The environmental concern is that if it were discharged into a creek, it would suck in oxygen in order to break down the product. The anaerobic result means fish and other aquatic life could not survive in it, Parkhurst said.   

Parkhurst said the company wants to get rid of its waste in an environmentally responsible manner. Alpina uses about a half million to 1 million pounds of milk per week.  “One hundred percent of our acid whey goes into digesting,” Parkhurst said.

Effective and efficient use of resources, such as the biodigester, fits in with the firm’s culture, he said in a phone interview this week.

“It helps keep our carbon footprint low,” Parkhurst said.  He said being a good corporate neighbor that partners with and benefits the community “is paramount to the baseline philosophy of Alpina.

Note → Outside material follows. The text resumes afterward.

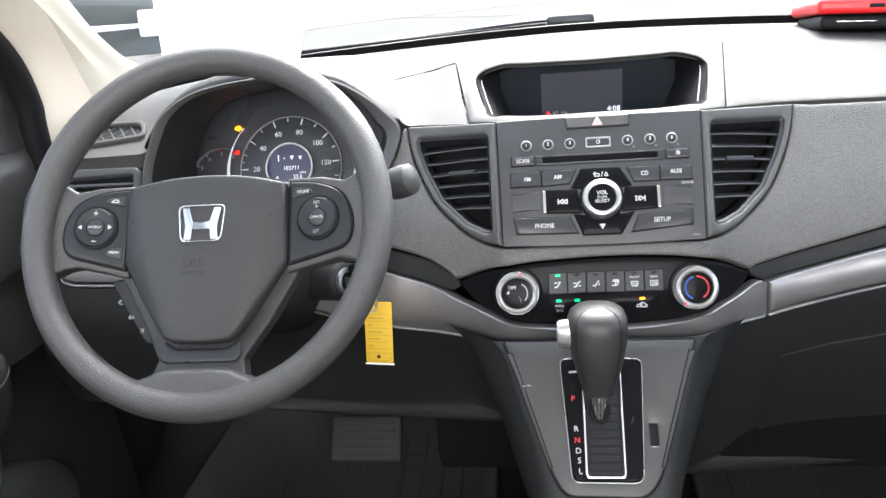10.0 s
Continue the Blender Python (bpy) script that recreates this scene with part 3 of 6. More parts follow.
# bright seams at both sides of the recess
for sg in (-1, 1):
    p = [recess(sg * abs(u), v, 0.12) for u, v in mouth_c if abs(u) > 0.108 and 0.05 < v < 0.14 and u * sg > 0]
    p.sort(key=lambda q: q.y)
    if len(p) > 1:
        tube_bm = tube([q + Vector((-sg * 0.0008, -0.001, 0.0008)) for q in p], 0.0006, 6)
        part("seam", tube_bm, DIM, display)

# ---------------------------------------------------------------- audio unit
audio = thing("audio_unit", (0, 0.0, 0.59), "charcoal car audio unit with round volume knob and disc slot", "car radio")
slot_hole = rounded([(-0.064, 0.6745), (0.065, 0.6745), (0.065, 0.6805), (-0.064, 0.6805)], 0.001)
haz_hole = rounded([(-0.0358, 0.7084), (0.0362, 0.7084), (0.0368, 0.7235), (-0.0368, 0.7235)], 0.0015)
plate = [(-0.1145, 0.7225), (-0.037, 0.7235), (0.0, 0.7238), (0.037, 0.7235), (0.1145, 0.7225), (0.1108, 0.589), (0.05, 0.5878), (0, 0.5875), (-0.05, 0.5878), (-0.1108, 0.589)]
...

“We feel it’s part of a core responsibility. We treat it very seriously,” Parkhurst said. The industrial director said he’d like to see acid whey become a value-added product. “The challenge for us is the economics. We’d prefer to sell it,” he said.  Alpina is also working with Rochester Institute of Technology,  Cornell and New York state to explore other possible ways to use whey, Parkhurst said. “Right now, putting it back on the grid is an excellent opportunity,” he said.

CH4 Biogas spokeswoman Lauren Toretta said other dairy-related businesses send whey to the company’s Covington biodigester but Alpina is its largest customer. Methane gas is produced from the decomposition of the organic material.

There are two byproducts that remain after methane gas is produced. A solid fiber is used by farmers as livestock bedding and a liquid is spread on fields as fertilizer, Toretta said.  “So it’s a very environmental solution to handling waste,” she said.